Baby steps

by February 4, 2020 0 comments

There is a need to transform the personal income tax system but did the Budget go far enough?

On the face of it, the new income tax slabs might have seemed like a slight saving window, particularly for younger earners. While this seems to be the result of a report on changes to the Direct Tax Code submitted to the Ministry of Finance last year, the public is yet to see it. There is little doubt that the income tax code for most taxpayers — and India has far too few direct taxpayers — is very complicated with several exemptions added over the years, from housing loans and children’s tuition to tax-saving investments. While the list of exemptions allowed higher-income earners to defray their taxes significantly in some cases, it also promoted a culture of investments, particularly among younger salaried earners, who otherwise might not have done so. That said, a simplified tax code with lower slabs will help younger earners save some money. But will they make the shift now because they will not be able to return to the old regime where they could avail exemptions when they get older, earn more and start a family? Far from simplifying things, young earners will need to talk to their parents and to tax experts to figure out which path they should take. Robert Frost might have chosen the road less travelled but is it worth spending some money today to make more later?

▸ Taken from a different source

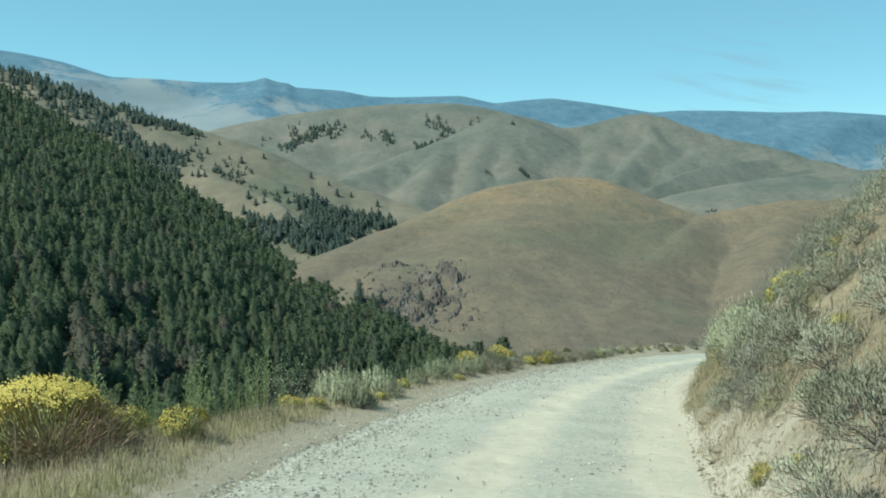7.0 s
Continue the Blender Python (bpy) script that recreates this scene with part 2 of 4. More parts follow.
def arrays(name, verts, faces, material, parent=None, label="", smooth=False, facing=None):
    """One mesh object from arrays of places and of faces with the same number of corners; facing: a soft way out for each place of foliage."""
    verts, faces = np.asarray(verts, np.float32), np.asarray(faces, np.int32)
    if facing is not None:
        facing = np.asarray(facing, np.float32)
        facing = facing / (np.linalg.norm(facing, axis=1, keepdims=True) + 1e-9)
        a, b, c = verts[faces[:, 0]], verts[faces[:, 1]], verts[faces[:, 2]]
        away = (np.cross(b - a, c - a) * facing[faces[:, 0]]).sum(1) < 0
        faces[away] = faces[away][:, ::-1]
        smooth = True
    me = bpy.data.meshes.new(name)
    k = faces.shape[1]
    me.vertices.add(len(verts))
    me.vertices.foreach_set("co", verts.ravel())
    me.loops.add(faces.size)
    me.loops.foreach_set("vertex_index", faces.ravel())
    me.polygons.add(len(faces))
    me.polygons.foreach_set("loop_start", np.arange(0, faces.size, k, dtype=np.int32))
    me.polygons.foreach_set("use_smooth", np.full(len(faces), smooth))
    me.update(calc_edges=True)
    if facing is not None:
        me.normals_split_custom_set_from_vertices(facing)
    me.materials.append(material)
    ob = new(name, me)
    ob.parent = parent
    return tagged(ob, label)


def lattice(x):
    """A hashed value between 0 and 1 for whole numbers."""
    x = np.asarray(x, np.int64)
    x = (x ^ (x >> 13)) * 1274126177 & 0x7FFFFFFF
    x = (x ^ (x >> 11)) * 668265263 & 0x7FFFFFFF
    return ((x ^ (x >> 15)) & 0xFFFF) / 65535.0


def rough2(x, y, octaves=4, seed=0):
    """Smooth value noise over a plan, about -1 to 1."""
    x, y = np.asarray(x, float), np.asarray(y, float)
    out, amp, total = 0, 1.0, 0.0
    for o in range(octaves):
        ix, iy = np.floor(x), np.floor(y)
        u, v = x - ix, y - iy
        u, v = u * u * (3 - 2 * u), v * v * (3 - 2 * v)
        key = lambda a, b: lattice((a * 73856 + b * 19349663 + (seed + o) * 83492791).astype(np.int64))
        low = key(ix, iy) * (1 - u) + key(ix + 1, iy) * u
        high = key(ix, iy + 1) * (1 - u) + key(ix + 1, iy + 1) * u
        out = out + amp * (2 * (low * (1 - v) + high * v) - 1)
        total, amp, x, y = total + amp, amp * 0.5, x * 2.03 + 11.3, y * 2.03 + 5.7
    return out / total * 1.6


def grid_faces(rows, cols):
    i = np.arange(rows - 1)[:, None] * cols + np.arange(cols - 1)[None]
    return np.stack([i, i + 1, i + cols + 1, i + cols], -1).reshape(-1, 4)


class Hill:
    """A hill from its crest line: a flank that falls towards the road, folded by spurs and gullies, and a short back."""

    def __init__(self, crest, run, fall, folds, pitch, slant, foot, gullies, seed):
        self.gullies = gullies
        c = np.array(crest, float)
        d = np.r_[0, np.cumsum(np.hypot(*np.diff(c[:, :2], axis=0).T))]
        self.long, self.run, self.fall, self.folds, self.pitch, self.seed, self.slant, self.foot = d[-1], run, fall, folds, pitch, seed, slant, foot
        t = np.linspace(0, d[-1], 900)
        raw = np.stack([np.interp(t, d, c[:, k]) for k in range(3)], -1)
        soft = np.stack([np.convolve(np.pad(raw[:, k], 2, mode="edge"), np.ones(5) / 5, "valid") for k in range(3)], -1)
        w = np.hanning(91)
        self.broad = np.stack([np.convolve(np.pad(soft[:, k], 45, mode="reflect", reflect_type="odd"), w / w.sum(), "valid") for k in range(3)], -1)
        self.t, self.line = t, soft

    def at(self, a, v):
        """The place at a metres along the crest and at v of the way down the flank (below 0: down the back)."""
        a, v = np.broadcast_arrays(np.asarray(a, float), np.asarray(v, float))
        p = np.stack([np.interp(a, self.t, self.line[:, k]) for k in range(3)], -1)
        far = np.linalg.norm(p[..., :2], axis=-1)
        out = -p[..., :2] / far[..., None]
        run = self.run if self.run > 1 else self.run * far
        fall = self.fall if self.foot is None else np.maximum(p[..., 2] - self.foot, 4)
        down = np.clip(v, 0, None)
        if self.foot is None:
            q = np.stack([np.interp(a, self.t, self.broad[:, k]) for k in range(3)], -1)
            p = p + (q - p) * np.clip((down - 0.02) * 4, 0, 0.9)[..., None]
        b = a / self.pitch + self.slant * down
        spur = 1 - 2.2 * np.abs(rough2(b, down * 0.8 + 7, 2, self.seed)) + 0.35 * rough2(b * 3.1, down * 4 + 3, 3, self.seed + 4)
        depth = self.folds * np.clip(down * 4.0, 0, 1) * (spur - 0.3) * np.clip(a / 300, 0.15, 1)
        for a0, v0, a1, v1, deep, broad in self.gullies:
            along_it = np.clip((v - v0) / (v1 - v0), 0, 1)
            off = (a - a0 - (a1 - a0) * along_it + 0.25 * broad * np.sin(9 * along_it)) / (broad * (0.5 + 0.8 * along_it))
            inside = np.clip((v - v0) / 0.08, 0, 1) * np.clip((v1 + 0.1 - v) / 0.1, 0, 1)
            depth = depth - deep * inside * (np.exp(-np.abs(off) ** 1.7) - 0.35 * np.exp(-((np.abs(off) - 2.2) ** 2)))
        way = v * run + depth * 0.9
        z = p[..., 2] - np.where(v > 0, fall * (0.5 * down + 0.5 * down ** 1.4), 1.2 * np.maximum(fall, 110) * np.abs(v)) + depth * 0.35
        return np.concatenate([p[..., :2] + out * way[..., None], z[..., None]], -1)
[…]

The question, however, is will it? Is this slight reform an indication of what direction the Government wants to move in, a future with fixed income tax slabs and minimal exemptions? While that might make things simple, any Government must realise that encouraging investments by younger earners is also a positive that it should not forego. Strangely enough, while studying the new rates, it appears that senior citizens, who have dividend and interest income, might be able to take more advantage of the rates than younger people. There needs to be a direction that the Finance Minister and her officials need to give income tax payers and not just a tax charter. Is the direction towards lower rates with fewer exemptions going to be a one that this Government will stick to? After all, it is safely ensconced in power until May 2024. Thankfully, the Government has refrained from an overnight changing of the rules. Lessons might have been learnt after demonetisation but it would be a start to make public the reform recommendations to the direct tax code.